I lost both of my grandmothers in the span of three months.
My Nana had been on home hospice for a while and at the end of her life, was moved to Sanctuary Hospice House. I got to sit with her for many days. I recorded the experience and my thoughts during that time on my Instagram account, so I can look back at those memories in detail later. She passed in the early morning hours at the end of May.
My Granny left this world the last Sunday in August. It happened a bit more suddenly than we expected. She had been fighting health issues for a while, but when they admitted her to the hospital, we expected her to get better and come home. She did get to come home, but on hospice. And her home hospice stay was much shorter than my Nana’s. She came home on a Wednesday and by Sunday, she went to her heavenly home.
I was alone in the room with her when she breathed her last breath. It was the most moving, terrifying, and beautiful experience I have ever had. The details are recorded in my journal, but I will just say here, I felt a warmth and a peace and a fear like the hand of God himself reached down and carried her soul to Heaven. Words cannot do justice to what went on in that room when my Granny left her body behind.
Both of these experiences in being able to help care for my grandmothers in their last days have changed me. Here are three lessons I learned.
1. Life’s events sometimes happen in particular ways in order to bring about what God knows is best. Everything I thought would fall into place for the summer fell apart. I didn’t pass the Math Praxis exam and if I had, I would have made it into the alternate licensing program which started in June. That means I would have missed the opportunity to be with my Nana at the end of her days due to preparing for that program, and her funeral would have occurred during the first days of that program which would have added stress on me and thereby, my family during a time we needed to travel out of state and come together to love on each other.
This program, along with the job I turned down (see previous post) would also have robbed me of time spent with my Granny during her last few weeks. I was one of the people who drove her to her infusion appointments and sat with her at various doctor’s appointments. We got to talk and spend time together and encourage each other in a way I hadn’t been able to since I moved from across the street four years ago. I also would not have been able to sit with her and my mother at the hospital. And I certainly would not have been able to sit beside her bed, read requested Bible verses to her, and sing with her two days before she passed.
If things had come together like I had hoped, I would have missed out on both of the experiences with my grandmothers. Instead, I have moments I can treasure for the rest of my life. So when things don’t go as you plan, just know God can see the big picture.
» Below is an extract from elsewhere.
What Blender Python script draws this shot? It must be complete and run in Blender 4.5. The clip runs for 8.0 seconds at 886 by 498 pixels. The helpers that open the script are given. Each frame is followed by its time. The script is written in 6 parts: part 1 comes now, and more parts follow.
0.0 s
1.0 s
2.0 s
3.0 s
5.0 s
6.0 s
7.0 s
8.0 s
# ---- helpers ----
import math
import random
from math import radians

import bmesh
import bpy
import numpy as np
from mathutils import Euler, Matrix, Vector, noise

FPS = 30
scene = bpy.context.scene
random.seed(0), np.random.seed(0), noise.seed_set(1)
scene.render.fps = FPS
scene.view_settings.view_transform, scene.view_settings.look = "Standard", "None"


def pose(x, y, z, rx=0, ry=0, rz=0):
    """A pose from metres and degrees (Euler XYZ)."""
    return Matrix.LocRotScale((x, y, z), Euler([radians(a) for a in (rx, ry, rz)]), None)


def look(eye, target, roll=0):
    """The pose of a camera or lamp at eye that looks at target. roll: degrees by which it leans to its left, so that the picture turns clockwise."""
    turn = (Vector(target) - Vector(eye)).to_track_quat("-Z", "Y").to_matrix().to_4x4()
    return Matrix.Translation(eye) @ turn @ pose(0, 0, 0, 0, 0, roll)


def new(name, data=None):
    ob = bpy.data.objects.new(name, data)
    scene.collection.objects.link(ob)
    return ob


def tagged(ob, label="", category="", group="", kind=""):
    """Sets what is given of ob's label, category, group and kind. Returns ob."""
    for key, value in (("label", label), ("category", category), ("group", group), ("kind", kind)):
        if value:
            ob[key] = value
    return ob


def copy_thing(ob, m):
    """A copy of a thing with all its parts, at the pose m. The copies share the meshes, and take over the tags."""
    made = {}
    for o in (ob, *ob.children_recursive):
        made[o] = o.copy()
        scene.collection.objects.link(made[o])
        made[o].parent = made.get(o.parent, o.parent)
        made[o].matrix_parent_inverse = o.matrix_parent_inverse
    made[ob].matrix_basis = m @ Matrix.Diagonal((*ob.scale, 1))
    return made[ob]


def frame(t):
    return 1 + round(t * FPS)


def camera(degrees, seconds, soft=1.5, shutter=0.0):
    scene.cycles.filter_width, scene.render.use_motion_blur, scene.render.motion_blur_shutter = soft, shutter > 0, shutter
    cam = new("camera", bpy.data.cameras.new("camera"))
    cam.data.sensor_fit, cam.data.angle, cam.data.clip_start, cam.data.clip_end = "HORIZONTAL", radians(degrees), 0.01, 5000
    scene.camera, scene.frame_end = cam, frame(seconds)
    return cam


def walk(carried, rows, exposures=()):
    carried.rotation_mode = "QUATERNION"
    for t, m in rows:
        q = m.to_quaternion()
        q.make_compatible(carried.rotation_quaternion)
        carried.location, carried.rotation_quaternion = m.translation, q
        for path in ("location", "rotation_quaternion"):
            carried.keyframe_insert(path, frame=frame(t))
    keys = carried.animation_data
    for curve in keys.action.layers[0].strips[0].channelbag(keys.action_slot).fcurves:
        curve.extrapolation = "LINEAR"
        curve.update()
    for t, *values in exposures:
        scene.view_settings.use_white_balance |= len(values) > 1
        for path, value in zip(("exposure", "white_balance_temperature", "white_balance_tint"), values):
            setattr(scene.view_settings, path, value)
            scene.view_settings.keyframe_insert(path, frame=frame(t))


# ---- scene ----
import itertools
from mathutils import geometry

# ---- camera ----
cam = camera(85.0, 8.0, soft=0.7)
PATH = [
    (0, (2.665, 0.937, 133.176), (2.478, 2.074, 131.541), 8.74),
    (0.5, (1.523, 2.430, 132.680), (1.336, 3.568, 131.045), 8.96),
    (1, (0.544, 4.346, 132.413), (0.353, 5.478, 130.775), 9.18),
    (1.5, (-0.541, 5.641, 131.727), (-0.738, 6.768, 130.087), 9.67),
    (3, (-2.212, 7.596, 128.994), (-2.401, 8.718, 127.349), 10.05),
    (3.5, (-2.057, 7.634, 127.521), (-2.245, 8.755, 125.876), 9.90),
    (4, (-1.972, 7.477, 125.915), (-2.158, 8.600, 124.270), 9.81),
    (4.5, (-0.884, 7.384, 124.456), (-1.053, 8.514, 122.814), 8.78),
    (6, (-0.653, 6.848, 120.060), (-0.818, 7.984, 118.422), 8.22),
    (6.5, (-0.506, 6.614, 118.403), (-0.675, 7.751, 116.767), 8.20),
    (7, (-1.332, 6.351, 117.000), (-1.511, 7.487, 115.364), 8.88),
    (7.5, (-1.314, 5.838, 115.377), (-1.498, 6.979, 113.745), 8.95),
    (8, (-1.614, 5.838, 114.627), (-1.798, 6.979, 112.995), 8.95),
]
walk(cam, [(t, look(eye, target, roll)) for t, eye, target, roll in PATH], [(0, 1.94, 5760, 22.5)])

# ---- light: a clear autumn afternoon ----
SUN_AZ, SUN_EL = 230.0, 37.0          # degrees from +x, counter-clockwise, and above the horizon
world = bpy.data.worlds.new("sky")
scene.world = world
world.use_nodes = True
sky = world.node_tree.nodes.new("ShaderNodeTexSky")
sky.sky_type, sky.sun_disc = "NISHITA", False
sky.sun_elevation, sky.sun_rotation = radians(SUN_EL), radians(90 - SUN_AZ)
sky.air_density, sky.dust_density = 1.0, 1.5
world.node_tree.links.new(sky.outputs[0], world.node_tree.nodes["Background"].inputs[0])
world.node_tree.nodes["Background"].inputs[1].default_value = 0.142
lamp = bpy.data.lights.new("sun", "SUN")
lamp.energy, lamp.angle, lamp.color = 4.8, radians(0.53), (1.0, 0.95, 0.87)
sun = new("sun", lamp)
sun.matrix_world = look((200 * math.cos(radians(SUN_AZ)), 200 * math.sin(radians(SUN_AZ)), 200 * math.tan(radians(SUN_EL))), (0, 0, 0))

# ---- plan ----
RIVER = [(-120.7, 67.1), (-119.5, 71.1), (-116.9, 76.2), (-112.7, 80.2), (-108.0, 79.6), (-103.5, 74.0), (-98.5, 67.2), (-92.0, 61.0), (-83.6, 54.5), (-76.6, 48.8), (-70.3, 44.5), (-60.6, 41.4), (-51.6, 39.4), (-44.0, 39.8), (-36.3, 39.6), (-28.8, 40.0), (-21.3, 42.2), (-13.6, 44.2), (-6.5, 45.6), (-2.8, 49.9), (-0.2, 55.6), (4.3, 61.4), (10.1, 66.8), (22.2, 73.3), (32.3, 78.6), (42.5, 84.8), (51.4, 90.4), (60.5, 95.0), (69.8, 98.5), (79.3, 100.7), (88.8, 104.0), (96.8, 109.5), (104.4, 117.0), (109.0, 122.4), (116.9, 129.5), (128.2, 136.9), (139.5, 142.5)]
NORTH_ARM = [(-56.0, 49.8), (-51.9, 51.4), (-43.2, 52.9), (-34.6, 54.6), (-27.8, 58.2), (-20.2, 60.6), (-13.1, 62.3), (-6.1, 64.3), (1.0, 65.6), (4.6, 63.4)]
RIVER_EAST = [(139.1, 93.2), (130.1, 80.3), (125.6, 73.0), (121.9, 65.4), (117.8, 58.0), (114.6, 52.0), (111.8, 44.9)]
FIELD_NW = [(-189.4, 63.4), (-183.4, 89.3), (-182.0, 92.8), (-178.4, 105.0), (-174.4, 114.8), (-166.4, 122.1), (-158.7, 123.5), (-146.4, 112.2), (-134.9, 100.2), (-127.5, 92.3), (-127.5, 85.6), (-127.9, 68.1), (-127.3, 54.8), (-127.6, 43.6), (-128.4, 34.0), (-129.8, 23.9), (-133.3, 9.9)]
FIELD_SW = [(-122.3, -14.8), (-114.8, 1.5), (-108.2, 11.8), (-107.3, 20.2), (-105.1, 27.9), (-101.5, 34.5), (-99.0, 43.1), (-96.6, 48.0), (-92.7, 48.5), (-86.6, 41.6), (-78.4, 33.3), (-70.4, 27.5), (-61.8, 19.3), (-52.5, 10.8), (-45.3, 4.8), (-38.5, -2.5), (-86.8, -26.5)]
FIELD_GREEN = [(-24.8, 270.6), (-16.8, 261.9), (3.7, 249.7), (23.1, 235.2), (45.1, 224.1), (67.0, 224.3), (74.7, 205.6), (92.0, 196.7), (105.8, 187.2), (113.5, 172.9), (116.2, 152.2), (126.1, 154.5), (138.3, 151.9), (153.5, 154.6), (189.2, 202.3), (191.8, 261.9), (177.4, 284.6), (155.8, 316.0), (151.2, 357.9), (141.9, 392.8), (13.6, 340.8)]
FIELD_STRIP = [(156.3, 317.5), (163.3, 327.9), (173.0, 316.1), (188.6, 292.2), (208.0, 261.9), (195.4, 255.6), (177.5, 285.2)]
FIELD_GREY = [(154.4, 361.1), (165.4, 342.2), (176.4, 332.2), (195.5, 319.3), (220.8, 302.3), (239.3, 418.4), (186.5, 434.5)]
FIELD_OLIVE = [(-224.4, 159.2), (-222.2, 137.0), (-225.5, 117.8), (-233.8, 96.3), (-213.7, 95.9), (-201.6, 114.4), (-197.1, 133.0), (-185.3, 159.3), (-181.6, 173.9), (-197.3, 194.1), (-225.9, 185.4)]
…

We are limited by what we think we know.
2. Our society puts way too much stock in what we do for a living. Why do we define ourselves by our job titles? We are so much more than that! I am a wife, mom, daughter, sister, granddaughter, aunt, niece, cousin, and friend. I am a writer, because I write (whether or not I get published or paid for it). I am a furbaby mom, because I adopted dogs and cats. I am a singer, because I sing. I am a co-leader/teacher, because I help teenage girls grow in their knowledge and love of Jesus. I am a nature lover, wildlife admirer, and traveler. I love laughter, hugs, kisses, reading, cooking, spending time with family, and also alone time. I am empathetic, kind, loving, protective, moody, and much more.
I am not limited to the role in which I work, and to put that as the most important aspect of myself limits me. Most importantly, I am a warrior of Light, a soldier of Love, and the daughter of the One True King. I am not perfect, and I will forget who I am at times, but one thing I am sure of is I am loved. You too, are loved. You are so much more than the label society puts upon you. Enjoy who you are rather than focus on what you do to pay the bills. I assure you, when our time comes, our job titles are the least important component to our identities.
3. Time is so much shorter than we realize. When they told my Granny there was nothing more they could do, and began talking to her about hospice, she was floored. She repeatedly said she couldn’t believe it would end like this, or that she couldn’t believe this was it. At the visitation, people said things like, “She was ready,” but the truth is, she wasn’t. The day before she passed, she knew time was drawing near. She was so tired, but my Granny wasn’t ready to let go. She was a fighter, and her main purpose was to tell others about Jesus. Even at almost 80, the end came too quickly and her life went by too fast. This made me even more aware at how being present in the moment is crucial for enjoying life and possibly slowing things down a bit.
The way we live now is hurrying from one activity to the next, or hiding ourselves within our phones. We even try saving moments by snapping pictures or taking videos, but when we do that, we miss being there, being present, and getting lost in those little things the camera can’t capture. (I’m not saying to not take pictures, only that there is no need to record every single moment of an occasion. Remember to put down the phone. Otherwise, you miss participating in the moment.) The best way to live well is to be present, stop rushing, and most certainly, stop wishing for the next big thing. Enjoy now, because sooner than later, it’ll all be over.
So, wake up. Laugh. Dance. Enjoy food in fellowship. Spend time with others. Be silly. Sing. Cry. Hug. Kiss. Forgive. Celebrate. Be authentic. Speak truth in love. Help others. Embrace the moment. Love fiercely. Live boldly. When our time is up, it’s over. So, live well, my friends. Live well.